Unexpected Growth in US Economy
Amidst the Federal Reserve’s assertive campaign of raising US interest rates, the US Economy grew in Q2 of 2023 and has shown remarkable resilience. The US reported an unexpected 2.4% annualized growth rate from April to June 2023. This strong performance indicates a rebound from a 2% growth rate in Q1, exceeding economists’ predictions of a 1.8% growth rate.
Balancing Act: Consumer Spending and Business Investments
Despite a slowdown in consumer spending growth, the slack was picked up by vigorous business investment in both inventories and fixed assets.
Federal Reserve Actions: Taming Inflation
In efforts to curb inflation, the Federal Reserve has:
- Raised the benchmark interest rate to a 22-year high
- Seen a decrease in the consumer price index from over 9% in June 2022 to just 3% in the last month
- Simultaneously, unemployment rates hover near record lows, and consumer confidence is on the rise.
Optimism and Concerns: The Fed’s “Soft Landing”
The strength of the US economy has sparked quite some optimism among investors and economists. The consensus is that the central bank could achieve the uncommon success of a “soft landing”— curbing inflation without significant economic damage. However, concerns remain regarding the economy’s resilience potentially complicating the achievement of the Fed’s 2% inflation target.
Fed Chair’s Remarks: Balancing Inflation and Growth in a volatile US Economy
Fed Chair Jay Powell emphasized that the central bank’s primary aim is to navigate towards the inflation target without inducing a significant downturn leading to extensive job losses. However, he highlighted that stronger growth could potentially fuel higher inflation requiring careful monitoring and appropriate monetary policy response.

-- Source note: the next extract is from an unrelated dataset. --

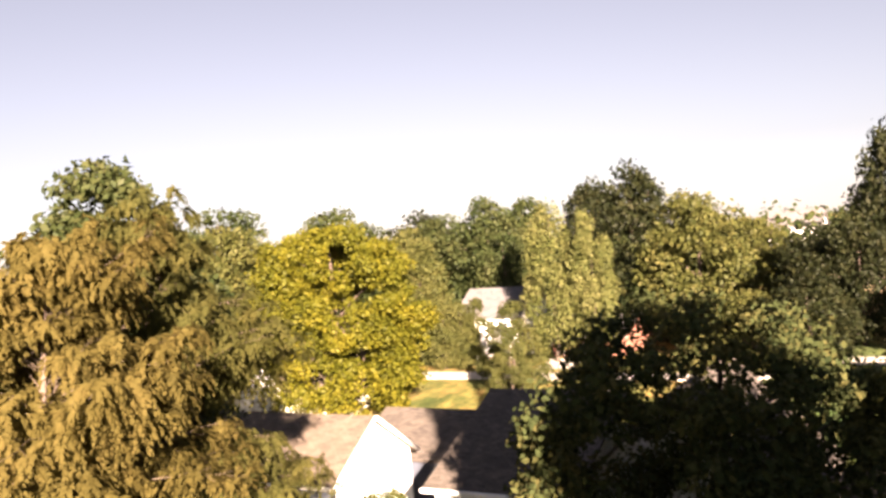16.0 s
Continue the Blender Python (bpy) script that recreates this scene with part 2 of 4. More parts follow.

Market Reactions: Bond Yields and S&P 500 Index
Post the data release, yields on US government bonds experienced a slight increase, while futures tracking the S&P 500 index reported a very modest 0.8% increase.
Overall, the latest news underscores the importance of portfolio diversification and once again highlights the role alternative assets can play in buffering against the fluctuations of the traditional markets.